DRIVE AI’s research thrusts focus on the operational and infrastructure challenges that define real-world deployment of advanced mobility systems. Core areas include connected and cooperative infrastructure, digital twins for safety analysis and operational planning, work zone and emergency response coordination, infrastructure sensing and data integration, and deployment-ready automation frameworks. These focus areas are shaped collaboratively with industry and public-sector partners to ensure applied research remains grounded in implementation realities and transferable across corridors and regions.

Work zone safety and dynamic data exchange

Digital twins for safety, planning, & operations

What Members Gain

Through DRIVE AI, members engage in a pre-competitive, deployment-focused ecosystem that connects industry with public agencies, real-world environments, and applied research. The consortium is designed to reduce deployment risk, accelerate learning, and provide early insight into the technical, operational, and workforce conditions shaping the future of connected and automated mobility.

Applied, Member-Directed Research Portfolio

Members help shape applied research priorities and participate in projects grounded in infrastructure, operational, and safety realities beyond lab experimentation.

Access to Real-World Facilities & Testbeds

Members gain access to deployment-oriented facilities and environments where technologies can be tested, evaluated, and refined under real operating conditions.

Technical Workshops & Convenings

Members participate in technical workshops, working groups, and convenings designed to share lessons learned and align around emerging challenges and solutions.

Workforce & Talent Pipelines

Access to students and training programs aligned to AV, EV, V2X, and infrastructure operations supports recruiting and workforce development goals.

Public Agency & DOT Engagement

Direct engagement with DOTs and operating partners provides insight into public-sector needs, timelines, and deployment considerations.

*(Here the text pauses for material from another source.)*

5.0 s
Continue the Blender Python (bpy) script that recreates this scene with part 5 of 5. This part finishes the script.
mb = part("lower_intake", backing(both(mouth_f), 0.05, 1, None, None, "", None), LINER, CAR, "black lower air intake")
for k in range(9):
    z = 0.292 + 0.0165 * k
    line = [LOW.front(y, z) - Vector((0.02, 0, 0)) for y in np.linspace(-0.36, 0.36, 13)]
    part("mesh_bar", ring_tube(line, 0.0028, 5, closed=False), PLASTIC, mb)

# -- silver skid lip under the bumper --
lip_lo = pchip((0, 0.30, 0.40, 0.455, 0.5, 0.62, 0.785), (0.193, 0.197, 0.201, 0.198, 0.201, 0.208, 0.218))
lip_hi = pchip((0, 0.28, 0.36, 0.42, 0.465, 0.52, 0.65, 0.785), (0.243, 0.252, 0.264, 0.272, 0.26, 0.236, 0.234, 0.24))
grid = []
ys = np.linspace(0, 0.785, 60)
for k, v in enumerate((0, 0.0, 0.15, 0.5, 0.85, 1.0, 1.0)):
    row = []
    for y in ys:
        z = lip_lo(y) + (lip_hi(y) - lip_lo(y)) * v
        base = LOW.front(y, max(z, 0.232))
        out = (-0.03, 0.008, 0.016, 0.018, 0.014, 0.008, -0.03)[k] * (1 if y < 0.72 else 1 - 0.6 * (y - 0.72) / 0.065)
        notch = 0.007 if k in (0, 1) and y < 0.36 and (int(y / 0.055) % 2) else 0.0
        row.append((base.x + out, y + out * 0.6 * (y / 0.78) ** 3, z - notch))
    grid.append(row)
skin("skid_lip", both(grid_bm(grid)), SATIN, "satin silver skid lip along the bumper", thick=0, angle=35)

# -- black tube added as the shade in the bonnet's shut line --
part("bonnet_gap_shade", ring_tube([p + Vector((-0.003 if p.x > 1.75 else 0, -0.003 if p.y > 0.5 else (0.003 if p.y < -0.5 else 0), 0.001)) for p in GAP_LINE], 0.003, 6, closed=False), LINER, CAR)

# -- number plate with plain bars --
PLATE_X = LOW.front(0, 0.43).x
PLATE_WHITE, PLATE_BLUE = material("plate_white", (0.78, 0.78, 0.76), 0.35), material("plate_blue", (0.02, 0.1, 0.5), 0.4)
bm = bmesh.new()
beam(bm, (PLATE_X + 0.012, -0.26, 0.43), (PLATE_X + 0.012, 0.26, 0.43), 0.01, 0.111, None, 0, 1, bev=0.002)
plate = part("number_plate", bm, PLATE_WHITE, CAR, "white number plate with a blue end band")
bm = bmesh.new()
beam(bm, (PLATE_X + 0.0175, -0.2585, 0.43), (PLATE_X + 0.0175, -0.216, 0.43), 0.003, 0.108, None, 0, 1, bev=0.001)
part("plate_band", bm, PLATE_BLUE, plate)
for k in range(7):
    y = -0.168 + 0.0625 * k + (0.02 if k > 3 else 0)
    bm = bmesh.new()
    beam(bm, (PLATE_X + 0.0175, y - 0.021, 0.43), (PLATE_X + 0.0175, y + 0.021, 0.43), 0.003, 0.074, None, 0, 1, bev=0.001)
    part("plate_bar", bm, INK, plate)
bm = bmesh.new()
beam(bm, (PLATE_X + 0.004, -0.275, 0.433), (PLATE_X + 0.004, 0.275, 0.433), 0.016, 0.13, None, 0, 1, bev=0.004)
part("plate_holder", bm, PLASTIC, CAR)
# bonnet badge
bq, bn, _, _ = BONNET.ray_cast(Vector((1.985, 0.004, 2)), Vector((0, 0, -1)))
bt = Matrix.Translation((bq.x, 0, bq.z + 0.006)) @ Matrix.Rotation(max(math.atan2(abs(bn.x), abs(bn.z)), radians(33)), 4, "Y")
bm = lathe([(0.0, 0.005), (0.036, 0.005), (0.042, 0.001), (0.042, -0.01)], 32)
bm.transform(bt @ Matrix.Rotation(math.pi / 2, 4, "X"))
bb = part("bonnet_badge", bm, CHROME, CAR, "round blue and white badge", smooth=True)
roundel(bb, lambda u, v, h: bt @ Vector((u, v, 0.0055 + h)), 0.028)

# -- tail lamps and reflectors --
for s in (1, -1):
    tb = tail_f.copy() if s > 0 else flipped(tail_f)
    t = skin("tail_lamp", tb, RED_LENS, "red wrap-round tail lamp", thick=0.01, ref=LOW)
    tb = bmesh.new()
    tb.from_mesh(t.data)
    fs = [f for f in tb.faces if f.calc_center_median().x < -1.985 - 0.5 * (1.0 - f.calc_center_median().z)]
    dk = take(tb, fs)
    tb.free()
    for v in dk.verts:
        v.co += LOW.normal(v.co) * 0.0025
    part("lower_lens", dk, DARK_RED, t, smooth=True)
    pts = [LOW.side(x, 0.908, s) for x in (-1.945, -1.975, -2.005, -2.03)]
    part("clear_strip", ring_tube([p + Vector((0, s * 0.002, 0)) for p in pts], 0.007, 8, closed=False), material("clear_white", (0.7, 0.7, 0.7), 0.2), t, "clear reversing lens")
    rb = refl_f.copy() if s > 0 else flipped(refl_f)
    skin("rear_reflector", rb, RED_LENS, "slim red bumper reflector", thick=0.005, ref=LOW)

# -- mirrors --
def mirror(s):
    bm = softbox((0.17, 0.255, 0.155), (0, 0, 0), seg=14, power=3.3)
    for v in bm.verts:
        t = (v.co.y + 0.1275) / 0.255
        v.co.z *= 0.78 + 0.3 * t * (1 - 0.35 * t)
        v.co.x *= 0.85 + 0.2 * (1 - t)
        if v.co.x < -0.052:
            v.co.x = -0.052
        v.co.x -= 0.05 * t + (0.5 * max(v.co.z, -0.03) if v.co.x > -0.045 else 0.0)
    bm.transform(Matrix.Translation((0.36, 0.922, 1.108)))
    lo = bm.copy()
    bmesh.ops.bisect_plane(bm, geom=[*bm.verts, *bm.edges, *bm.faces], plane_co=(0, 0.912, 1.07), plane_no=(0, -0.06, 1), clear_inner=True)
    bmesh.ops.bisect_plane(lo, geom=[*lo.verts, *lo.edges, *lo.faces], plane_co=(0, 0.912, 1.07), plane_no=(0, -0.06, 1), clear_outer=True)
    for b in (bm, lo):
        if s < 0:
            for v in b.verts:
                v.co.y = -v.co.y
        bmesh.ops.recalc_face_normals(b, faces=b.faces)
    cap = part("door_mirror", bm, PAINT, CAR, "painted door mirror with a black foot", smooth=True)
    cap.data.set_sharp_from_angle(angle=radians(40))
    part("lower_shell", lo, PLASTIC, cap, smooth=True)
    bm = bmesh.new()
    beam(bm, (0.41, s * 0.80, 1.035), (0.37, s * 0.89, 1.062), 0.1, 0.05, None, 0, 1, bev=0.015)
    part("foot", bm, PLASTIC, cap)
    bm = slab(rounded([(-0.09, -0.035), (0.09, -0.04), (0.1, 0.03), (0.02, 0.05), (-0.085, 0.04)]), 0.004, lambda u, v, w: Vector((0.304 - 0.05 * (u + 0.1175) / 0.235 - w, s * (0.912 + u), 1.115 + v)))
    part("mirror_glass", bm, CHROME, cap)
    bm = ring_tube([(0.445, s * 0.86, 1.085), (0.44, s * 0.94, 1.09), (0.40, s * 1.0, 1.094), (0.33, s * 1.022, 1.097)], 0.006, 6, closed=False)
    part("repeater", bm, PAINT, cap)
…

Early Visibility into Deployment Frameworks

Members gain early insight into evolving deployment frameworks, standards, and roadmaps, helping inform product strategy and reduce downstream risk.

Testbeds & Collaboration at RFS

Richmond Field Station Map

Located just six miles from UC Berkeley’s main campus, the Richmond Field Station (RFS) is the physical home of DRIVE AI - a 175-acre applied research campus for connected, electrified, and autonomous systems.  RFS brings together an AV test track, V2X corridors, drone testing zones, charging and microgrid infrastructure, and open-air labs that allow partners to move rapidly from concept to deployment. The site also includes shared offices, coworking areas, and a makerspace where researchers, startups, and corporate teams prototype, test, and refine emerging mobility technologies side by side.  As a living laboratory, RFS links research, policy, and real-world infrastructure, enabling DRIVE AI members to demonstrate technologies, host pilots, and connect directly with Berkeley’s engineering and data-science expertise.

ITS Berkeley

For more than 75 years, UC Berkeley’s Institute of Transportation Studies has led global advances in transportation technology, research, policy, and deployment. ITS brings together nine departments and more than a dozen world-class centers shaping the systems we rely on today and tomorrow - including Partners for Advanced Transportation Technology (PATH), pioneers in automated vehicles and connected corridors; Berkeley DeepDrive (BDD), advancing AI and computer vision for autonomous driving; the Transportation Sustainability Research Center (TSRC), leaders in shared mobility and electrification; SafeTREC, improving road safety through data-driven policy; NEXTOR, modeling aviation operations for the FAA; and the UC Pavement Research Center (UCPRC) and Tech Transfer Program, translating innovation into practice.

This legacy of innovation provides the foundation for DRIVE AI. As AI transforms transportation, coordination across sectors is essential. DRIVE AI extends Berkeley’s tradition of research-to-real-world impact, creating the collaborative platform that turns innovation into safe, scalable deployment.